DESCRIPTION OF THE TASK:
Omit all images. Transcribe the rest of the material below exactly.

RECORDED DATA:
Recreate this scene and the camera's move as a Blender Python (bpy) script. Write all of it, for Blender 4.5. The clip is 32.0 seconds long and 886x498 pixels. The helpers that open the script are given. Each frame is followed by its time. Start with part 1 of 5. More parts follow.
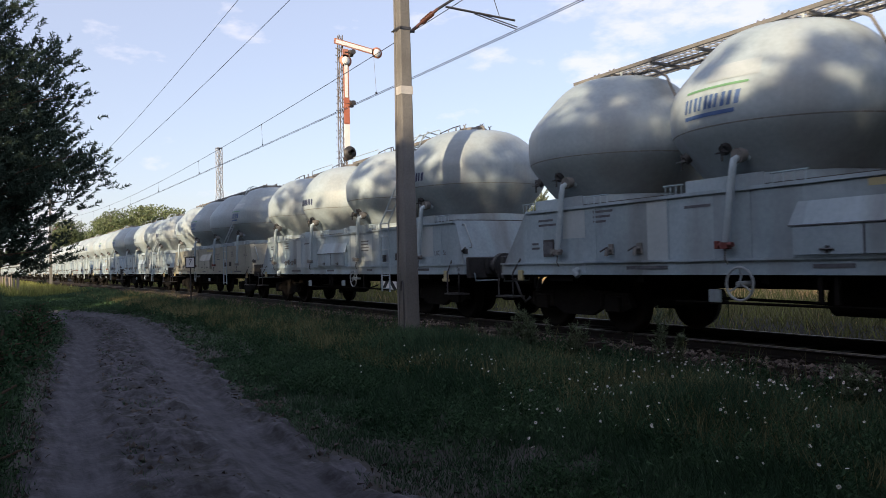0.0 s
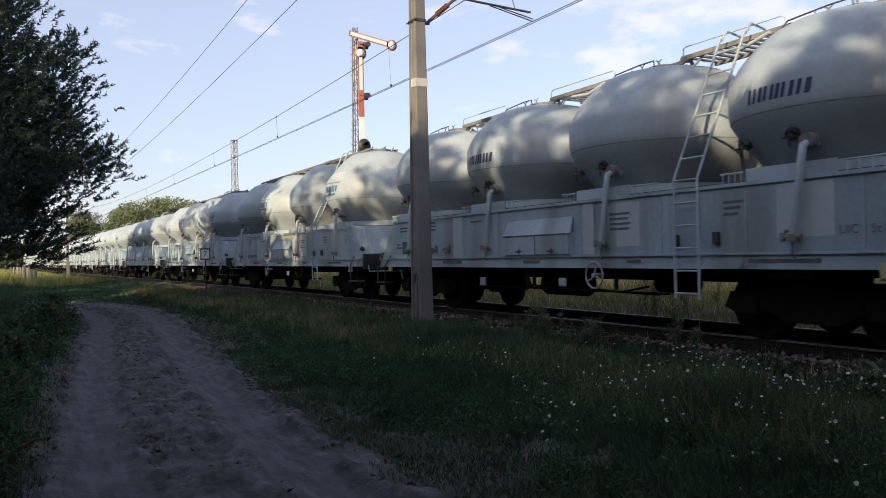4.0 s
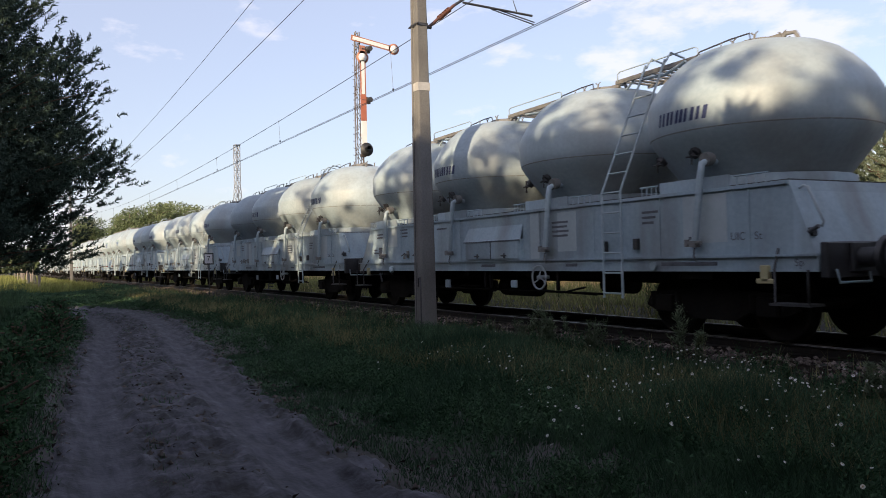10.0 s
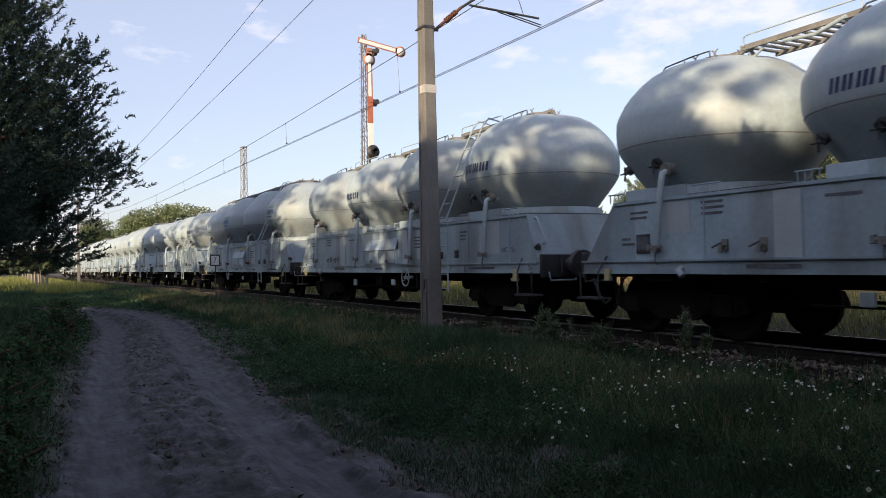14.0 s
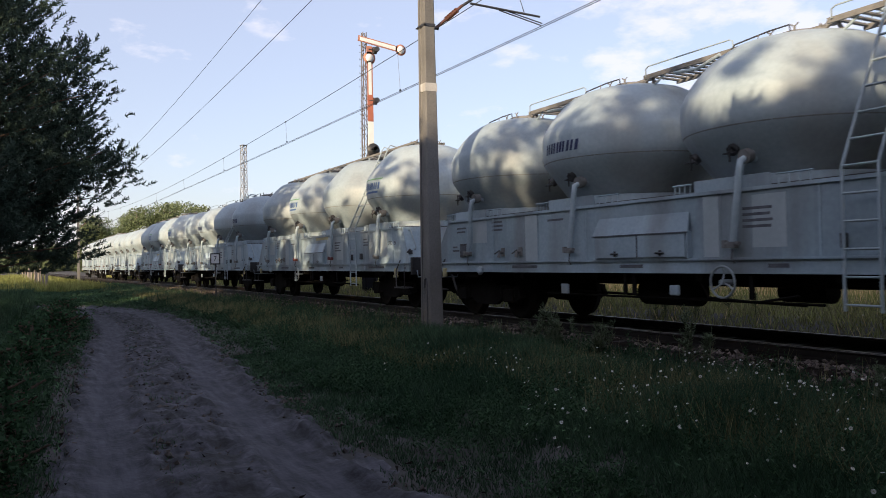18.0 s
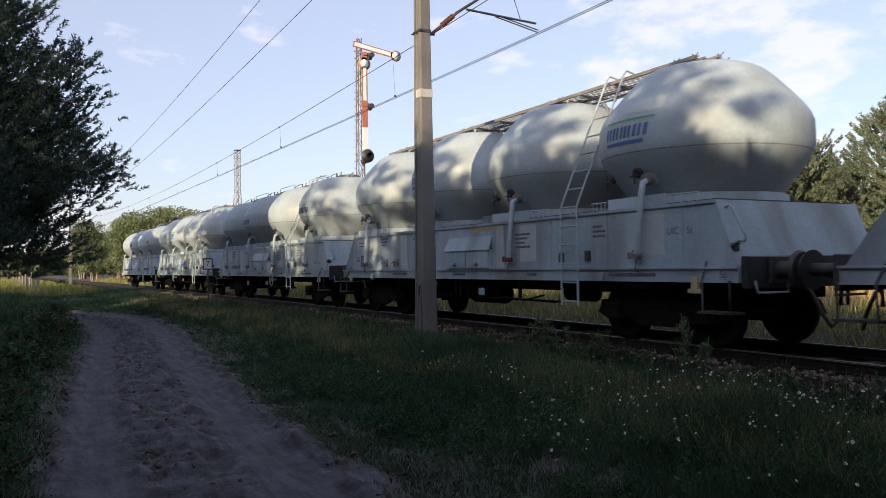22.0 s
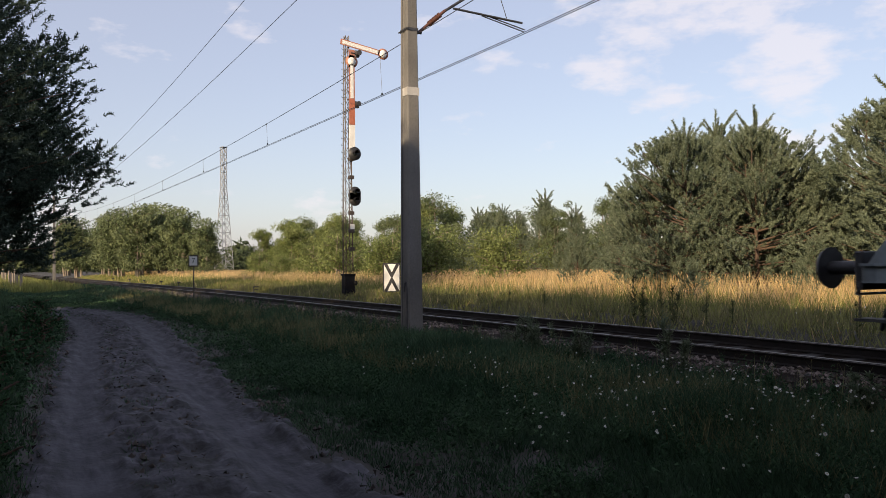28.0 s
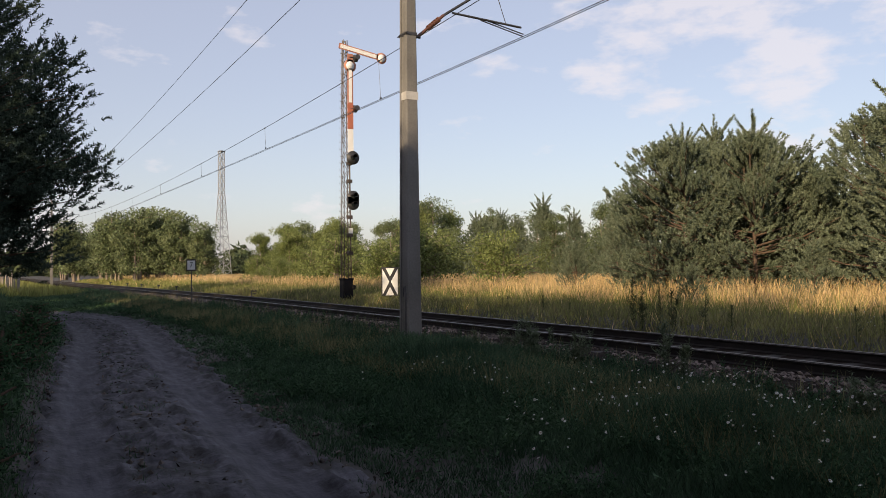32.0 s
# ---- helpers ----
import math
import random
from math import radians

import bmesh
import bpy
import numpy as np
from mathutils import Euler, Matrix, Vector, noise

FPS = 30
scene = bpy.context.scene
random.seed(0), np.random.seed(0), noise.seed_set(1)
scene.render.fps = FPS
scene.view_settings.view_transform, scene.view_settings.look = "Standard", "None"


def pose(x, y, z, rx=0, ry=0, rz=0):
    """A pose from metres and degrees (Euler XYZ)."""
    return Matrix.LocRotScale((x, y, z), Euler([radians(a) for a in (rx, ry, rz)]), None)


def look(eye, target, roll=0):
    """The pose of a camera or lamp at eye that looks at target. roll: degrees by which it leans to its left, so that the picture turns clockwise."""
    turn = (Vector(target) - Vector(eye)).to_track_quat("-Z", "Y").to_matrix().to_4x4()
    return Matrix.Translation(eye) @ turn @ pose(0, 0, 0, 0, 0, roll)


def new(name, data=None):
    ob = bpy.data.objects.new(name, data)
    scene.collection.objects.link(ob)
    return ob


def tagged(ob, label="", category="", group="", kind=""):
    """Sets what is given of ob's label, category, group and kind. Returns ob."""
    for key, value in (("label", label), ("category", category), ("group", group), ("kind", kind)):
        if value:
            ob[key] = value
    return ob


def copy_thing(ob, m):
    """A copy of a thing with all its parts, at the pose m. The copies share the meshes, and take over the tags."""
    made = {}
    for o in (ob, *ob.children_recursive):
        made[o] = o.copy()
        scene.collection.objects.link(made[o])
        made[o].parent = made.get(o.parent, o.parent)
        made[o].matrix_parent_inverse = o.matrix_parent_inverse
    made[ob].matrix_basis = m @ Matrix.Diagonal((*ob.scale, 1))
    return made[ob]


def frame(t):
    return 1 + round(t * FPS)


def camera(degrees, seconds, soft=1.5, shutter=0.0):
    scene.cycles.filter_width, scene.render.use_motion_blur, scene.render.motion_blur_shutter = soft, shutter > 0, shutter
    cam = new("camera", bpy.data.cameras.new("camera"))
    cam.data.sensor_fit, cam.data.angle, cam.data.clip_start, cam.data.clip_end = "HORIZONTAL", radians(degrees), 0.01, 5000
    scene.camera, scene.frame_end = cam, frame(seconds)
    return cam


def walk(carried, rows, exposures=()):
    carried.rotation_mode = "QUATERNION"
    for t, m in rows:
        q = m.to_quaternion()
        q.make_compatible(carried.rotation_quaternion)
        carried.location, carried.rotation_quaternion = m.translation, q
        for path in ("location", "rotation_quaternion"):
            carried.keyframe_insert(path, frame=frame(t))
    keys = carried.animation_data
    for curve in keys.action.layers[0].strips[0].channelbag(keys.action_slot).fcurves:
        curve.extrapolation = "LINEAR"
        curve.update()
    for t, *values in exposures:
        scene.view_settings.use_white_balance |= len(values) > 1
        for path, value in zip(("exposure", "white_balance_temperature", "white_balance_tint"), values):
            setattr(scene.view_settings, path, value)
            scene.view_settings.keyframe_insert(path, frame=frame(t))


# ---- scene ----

CORRECT ANSWER:
Recreate this scene and the camera's move as a Blender Python (bpy) script. Write all of it, for Blender 4.5. The clip is 32.0 seconds long and 886x498 pixels. The helpers that open the script are given. Each frame is followed by its time. Start with part 1 of 5. More parts follow.
0.0 s
4.0 s
10.0 s
14.0 s
18.0 s
22.0 s
28.0 s
32.0 s
# ---- helpers ----
import math
import random
from math import radians

import bmesh
import bpy
import numpy as np
from mathutils import Euler, Matrix, Vector, noise

FPS = 30
scene = bpy.context.scene
random.seed(0), np.random.seed(0), noise.seed_set(1)
scene.render.fps = FPS
scene.view_settings.view_transform, scene.view_settings.look = "Standard", "None"


def pose(x, y, z, rx=0, ry=0, rz=0):
    """A pose from metres and degrees (Euler XYZ)."""
    return Matrix.LocRotScale((x, y, z), Euler([radians(a) for a in (rx, ry, rz)]), None)


def look(eye, target, roll=0):
    """The pose of a camera or lamp at eye that looks at target. roll: degrees by which it leans to its left, so that the picture turns clockwise."""
    turn = (Vector(target) - Vector(eye)).to_track_quat("-Z", "Y").to_matrix().to_4x4()
    return Matrix.Translation(eye) @ turn @ pose(0, 0, 0, 0, 0, roll)


def new(name, data=None):
    ob = bpy.data.objects.new(name, data)
    scene.collection.objects.link(ob)
    return ob


def tagged(ob, label="", category="", group="", kind=""):
    """Sets what is given of ob's label, category, group and kind. Returns ob."""
    for key, value in (("label", label), ("category", category), ("group", group), ("kind", kind)):
        if value:
            ob[key] = value
    return ob


def copy_thing(ob, m):
    """A copy of a thing with all its parts, at the pose m. The copies share the meshes, and take over the tags."""
    made = {}
    for o in (ob, *ob.children_recursive):
        made[o] = o.copy()
        scene.collection.objects.link(made[o])
        made[o].parent = made.get(o.parent, o.parent)
        made[o].matrix_parent_inverse = o.matrix_parent_inverse
    made[ob].matrix_basis = m @ Matrix.Diagonal((*ob.scale, 1))
    return made[ob]


def frame(t):
    return 1 + round(t * FPS)


def camera(degrees, seconds, soft=1.5, shutter=0.0):
    scene.cycles.filter_width, scene.render.use_motion_blur, scene.render.motion_blur_shutter = soft, shutter > 0, shutter
    cam = new("camera", bpy.data.cameras.new("camera"))
    cam.data.sensor_fit, cam.data.angle, cam.data.clip_start, cam.data.clip_end = "HORIZONTAL", radians(degrees), 0.01, 5000
    scene.camera, scene.frame_end = cam, frame(seconds)
    return cam


def walk(carried, rows, exposures=()):
    carried.rotation_mode = "QUATERNION"
    for t, m in rows:
        q = m.to_quaternion()
        q.make_compatible(carried.rotation_quaternion)
        carried.location, carried.rotation_quaternion = m.translation, q
        for path in ("location", "rotation_quaternion"):
            carried.keyframe_insert(path, frame=frame(t))
    keys = carried.animation_data
    for curve in keys.action.layers[0].strips[0].channelbag(keys.action_slot).fcurves:
        curve.extrapolation = "LINEAR"
        curve.update()
    for t, *values in exposures:
        scene.view_settings.use_white_balance |= len(values) > 1
        for path, value in zip(("exposure", "white_balance_temperature", "white_balance_tint"), values):
            setattr(scene.view_settings, path, value)
            scene.view_settings.keyframe_insert(path, frame=frame(t))


# ---- scene ----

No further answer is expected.